I had an interesting time at the Purim seudah. It was nice to be among friends. It was interesting looking across the table at people I respected, but I wasn't so sure they know yet who I am. One thing I learned the last place we lived was to be authentic in our yiddishkeit. Don't try to be something you're not. And don't try not to be something you are.
I am Lubavich, no question about it. I am frum, no question about it. However, I do have quirks that would make some people doubt my authenticity if I put on a persona or a show pretending to be something I am not.
I make no secret of my shyness. I make no excuse for hiding from people for sometimes weeks at a time. It's just one of those quirky things about me. Yiddishkeit is at the center of my being. My relationship with G-d is one of the most turbulent relationships I have. We fight quite often, that's just the way it is. As a result, I withdraw from the community only temporarily until I can muster the strength to step back in, apologize for my absence, and stay engaged for as long as I can. Inevitably, I always get overwhelmed and I withdraw again. People wonder where I go, what I do. Really, I'm just hiding out and busying myself with being a father, a husband, and a spouse. I don't fry out -- I do everything I would do if I were engaged with the community -- I just do it alone.

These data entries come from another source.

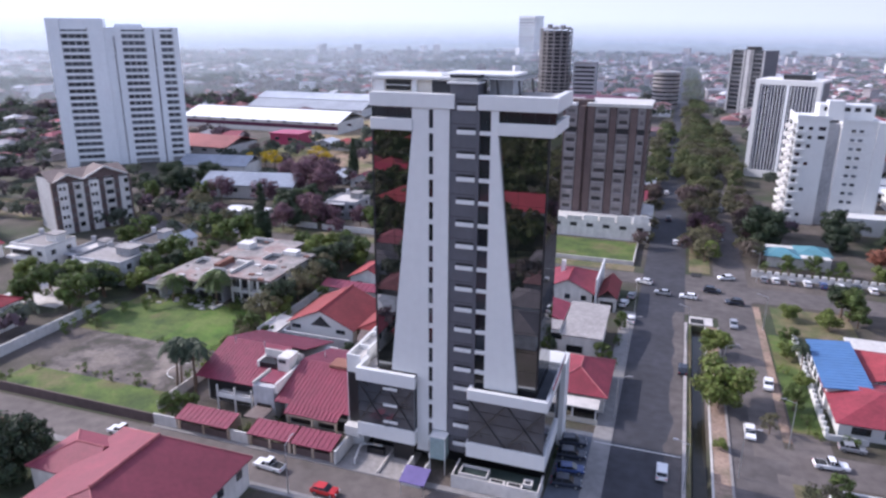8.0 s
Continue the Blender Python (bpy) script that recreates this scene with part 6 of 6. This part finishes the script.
for i in range(-27, 28):
    for j in range(-9, 48):
        x, y = i * 16.5 + rng.uniform(-2, 2), j * 17.0 + rng.uniform(-2, 2)
        if not free(x, y, 8) or street_line(x, y, 2):
            continue
        park_like = leafy(x, y)
        if rng.random() < (0.6 if park_like else 0.95):
            if is_near(x, y) and near < 290:
                near += 1
                settle(rng.choice((6, 7, 6, 7, 1, 3, 4) if x > 90 else (0, 0, 1, 2, 3, 4, 5, 8, 5, 2, 7)), x, y, rng.choice((0, 90, 180, 270)) + rng.uniform(-3, 3), rng.uniform(0.8, 1.12))
            else:
                far_house.append((x, y, rng.uniform(9, 15), rng.uniform(9, 14), rng.choice((3.4, 3.6, 6.2)), rng.choice((0, math.pi / 2)) + rng.uniform(-0.05, 0.05)))
        for k in range(rng.choice((1, 2, 3)) + (3 if park_like else 0)):
            tx, ty = x + rng.choice((-8, 8)) + rng.uniform(-2, 2), y + rng.uniform(-9, 9)
            if free(tx, ty, 3):
                far_tree.append((tx, ty, rng.uniform(3.0, 6.0)))
for k in range(13):
    settle(rng.choice((7, 6, 3, 7, 8)), 181 + 16.5 * k, 117 + rng.uniform(-2, 2), rng.choice((0, 180)), rng.uniform(0.9, 1.1))
    settle(rng.choice((7, 6, 3, 7, 8)), 182 + 16.5 * k, 82 + rng.uniform(-2, 2), rng.choice((0, 180)), rng.uniform(0.9, 1.1))
for k in range(110):
    x, y = rng.uniform(-99, -46), rng.uniform(285, 412)
    if not -88 < x < -81:
        far_tree.append((x, y, rng.uniform(3.5, 6.5)))
for k in range(30):
    for y in (92.5, 111.0):
        far_tree.append((-335 + 7.7 * k + rng.uniform(-2.5, 2.5), y + rng.uniform(-1.2, 1.2), rng.uniform(3.6, 5.6)))
for k in range(120):
    x, y = rng.uniform(-360, -178), rng.uniform(20, 260)
    if not any(a - 3 < x < b + 3 and c - 3 < y < d + 3 for a, b, c, d in BUILT) and not 94 < y < 109:
        far_tree.append((x, y, rng.uniform(4.0, 6.5)))
for k in range(26):
    far_tree.append((rng.uniform(-150, -104), rng.uniform(284, 300), rng.uniform(4, 7.5)))
for k in range(90):
    x, y = rng.choice((37.5, 42.5, 22.5, 55)) + rng.uniform(-1.5, 1.5), rng.uniform(116, 420)
    AVENUE.append((x, y, rng.uniform(3.0, 5.5)))


OLIVE = [(x, y, r * 1.1) for x, y, r in AVENUE if y > 215]
for k in range(70):
    OLIVE.append((rng.uniform(32, 50), rng.uniform(225, 400), rng.uniform(4.2, 6.2)))
AVENUE = [row for row in AVENUE if row[1] <= 215]
for k in range(200):
    OLIVE.append((rng.uniform(34, 47), rng.uniform(400, 1150), rng.uniform(4.0, 6.5)))


def scatter(count, r0, r1, span0, span1):
    """Places in a ring sector round the tower, spread evenly by area."""
    out = []
    for k in range(count):
        r = math.sqrt(rng.uniform(r0 * r0, r1 * r1))
        a = radians(rng.uniform(span0, span1))
        out.append((r * math.cos(a), r * math.sin(a)))
    return out


def wooded(x, y):
    """How far trees take the place of houses: the west is green, the north and east are built up in patches."""
    a = noise.noise((x * 0.0045, y * 0.0045, 7.0)) + 0.5 * noise.noise((x * 0.013, y * 0.013, 1.0))
    return min(0.95, max(0.05, 0.3 + 0.9 * a + (0.38 if x < -80 else -0.08)))


far_south, south_tree = [], []
for x, y in scatter(13000, 480, 1500, 20, 160):
    if free(x, y, 8) and rng.random() > wooded(x, y):
        tall = rng.choice((3.5, 3.5, 6, 6, 9)) if rng.random() < 0.975 else rng.uniform(10, 22)
        long = rng.uniform(7, 14) if rng.random() < 0.9 else rng.uniform(18, 36)
        row = (x, y, long, rng.uniform(7, 14), tall, rng.choice((0.1, 1.65, 0.4)) + rng.uniform(-0.1, 0.1))
        (far_grey if x < -60 and rng.random() < 0.7 else far_house).append(row)
for x, y in scatter(3200, 1500, 1930, 25, 155):
    if rng.random() > wooded(x, y):
        tall = rng.choice((4, 6, 6, 9)) if rng.random() < 0.96 else rng.uniform(12, 32)
        row = (x, y, rng.uniform(9, 20), rng.uniform(9, 16), tall, rng.uniform(0, 3))
        (far_grey if x < -100 and rng.random() < 0.75 else far_house).append(row)
for x, y in scatter(170, 60, 500, 200, 340):
    if free(x, y, 8) and not street_line(x, y, 3) and not (y > -50 and abs(x) < 120):
        far_south.append((x, y, rng.uniform(16, 30), rng.uniform(12, 18), rng.choice((3.5, 6.2)), rng.choice((0, 1.57))))
far_south = [row for row in far_south if not any(abs(row[0] - h[0]) < 24 and abs(row[1] - h[1]) < 20 for h in far_house)]
far_house = [h for h in far_house if not any(abs(h[0] - x) < 28 and abs(h[1] - y) < 20 for x, y in ((-20, -151), (-60, -148), (-90, -188)))]
far_south += [(-20, -151, 34, 20, 6.0, 0.0), (-60, -148, 30, 18, 6.0, 0.1), (-90, -188, 36, 20, 6.0, 0.0)]
for x, y in scatter(15000, 480, 1500, 20, 160):
    if free(x, y, 4) and rng.random() < 0.35 + 0.8 * wooded(x, y):
        far_tree.append((x, y, rng.uniform(4, 8.5)))
for x, y in scatter(3000, 1500, 1930, 25, 155):
    far_tree.append((x, y, rng.uniform(5, 9)))
for x, y in scatter(2200, 60, 450, 215, 325):
    if free(x, y, 4) and not (y > -110 and -75 < x < 45):
        south_tree.append((x, y, rng.uniform(4.5, 7.0)))


def far_houses(name, rows, roof_mat, label):
    wv, wf, rv, rf = [], [], [], []
    for x, y, w, d, h, a in rows:
        ca, sa = math.cos(a), math.sin(a)
        def at(u, v, z):
            return (x + u * ca - v * sa, y + u * sa + v * ca, z)
        k = len(wv)
        for z in (-0.1, h):
            wv += [at(-w / 2, -d / 2, z), at(w / 2, -d / 2, z), at(w / 2, d / 2, z), at(-w / 2, d / 2, z)]
        wf += [(k, k + 1, k + 5, k + 4), (k + 1, k + 2, k + 6, k + 5), (k + 2, k + 3, k + 7, k + 6), (k + 3, k, k + 4, k + 7)]
        k = len(rv)
        e = 0.5
        rise = min(w, d) * 0.22 if h < 10 else 0.6
        inset = min(w, d) * 0.45 if h < 10 else 0.3
        rv += [at(-w / 2 - e, -d / 2 - e, h), at(w / 2 + e, -d / 2 - e, h), at(w / 2 + e, d / 2 + e, h), at(-w / 2 - e, d / 2 + e, h)]
        if h < 10:
            rv += [at(-w / 2 + inset, 0, h + rise), at(w / 2 - inset, 0, h + rise)]
            rf += [(k, k + 1, k + 5, k + 4), (k + 2, k + 3, k + 4, k + 5), (k + 3, k, k + 4), (k + 1, k + 2, k + 5)]
        else:
            rf += [(k, k + 1, k + 2, k + 3)]
    for nm, v, f, m in (("walls", wv, wf, M["far_wall"]), ("roofs", rv, rf, roof_mat)):
        mesh = bpy.data.meshes.new(nm)
        mesh.from_pydata(v, [], f)
        mesh.materials.append(m)
        tagged(new(name + "_" + nm, mesh), label + " " + nm, "town houses", kind="stuff")


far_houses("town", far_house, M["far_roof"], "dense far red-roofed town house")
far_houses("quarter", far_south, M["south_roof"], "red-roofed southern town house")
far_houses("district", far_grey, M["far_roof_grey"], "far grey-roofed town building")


def far_woods(rows, leaf_mat, label, fine=1.0):
    g = np.random.default_rng(8)
    verts, faces = [], []
    for x, y, r in rows:
        dist = math.hypot(x, y)
        n = 110 if dist < 320 else 46 if dist < 700 else 16 if dist < 1500 else 9
        leaf = r * (0.17 if dist < 320 else 0.24 if dist < 700 else 0.37 if dist < 1500 else 0.5)
        n, leaf = int(n / fine), leaf * fine ** 0.5
        d = g.normal(size=(n, 3))
        d /= np.linalg.norm(d, axis=1)[:, None]
        d[:, 2] = np.abs(d[:, 2]) * 1.0 - 0.25
        lobes = g.uniform(-0.45, 0.45, (5, 3)) * np.array((1, 1, 0.5))
        c = np.array((x, y, r * 0.85)) + (lobes[g.integers(0, 5, n)] + d * g.uniform(0.4, 0.65, (n, 1))) * r
        u = g.normal(size=(n, 3))
        u -= d * (u * d).sum(1)[:, None] * 0.8
        u /= np.linalg.norm(u, axis=1)[:, None]
        w = np.cross(d, u)
        q = np.stack((c - u * leaf, c - w * leaf, c + u * leaf, c + w * leaf), 1).reshape(-1, 3)
        k = len(verts)
        verts.extend(map(tuple, q))
        faces.extend((k + 4 * i, k + 4 * i + 1, k + 4 * i + 2, k + 4 * i + 3) for i in range(n))
    mesh = bpy.data.meshes.new("woods")
    mesh.from_pydata(verts, [], faces)
    mesh.materials.append(leaf_mat)
    tagged(new("town_trees", mesh), label, "trees", kind="stuff")


# No tree grows through the long halls.
HALLS = ((-316, -151, 304, 369), (-330, -180, 385, 466), (-355, -190, 462, 512))
far_tree = [row for row in far_tree
            if not any(x0 < row[0] < x1 and y0 < row[1] < y1 for x0, x1, y0, y1 in HALLS)]
# both leaf colours have haze painted in, the farther one more
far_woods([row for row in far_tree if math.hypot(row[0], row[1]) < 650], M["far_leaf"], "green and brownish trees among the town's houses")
far_woods([row for row in far_tree if math.hypot(row[0], row[1]) >= 650], M["far_woods"], "distant woods among houses, greens paled to imitate haze")
far_woods(south_tree, M["leaf_olive"], "olive green trees among the southern houses", 2.4)
far_woods(AVENUE, M["leaf_brown"], "brownish half-bare trees along the avenue", 0.45)
far_woods(OLIVE, M["leaf_olive"], "olive green trees along the far avenue", 0.5)
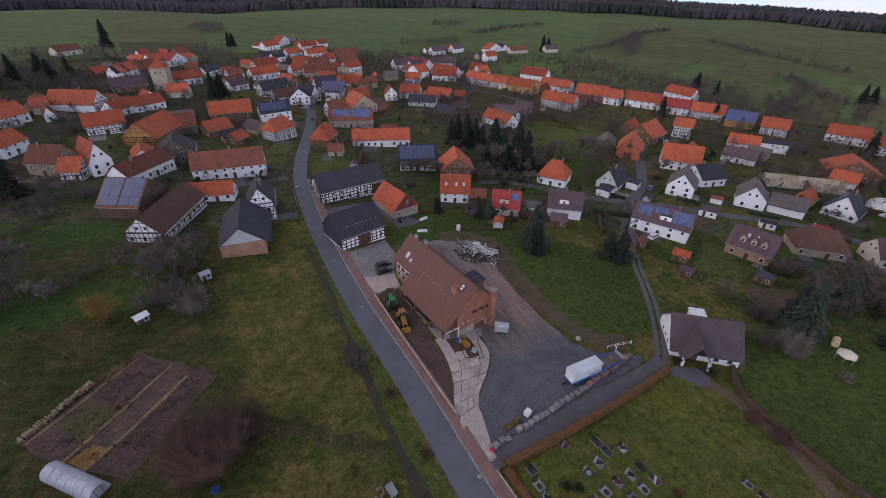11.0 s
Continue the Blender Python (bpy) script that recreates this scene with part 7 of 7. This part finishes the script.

That being said, I was thinking to myself that the guys around me are truly good guys, and I appreciate that Hashem has brought me to a place where I can develop a trust for those in my community. I also thought to myself that there is nothing that stops me from breaking past my limitations and changing who I am. Today I might be the shy one in the room, tomorrow I could be on the table dancing and singing. Only I can dictate who I am at any moment. I thought that thought was quite profound.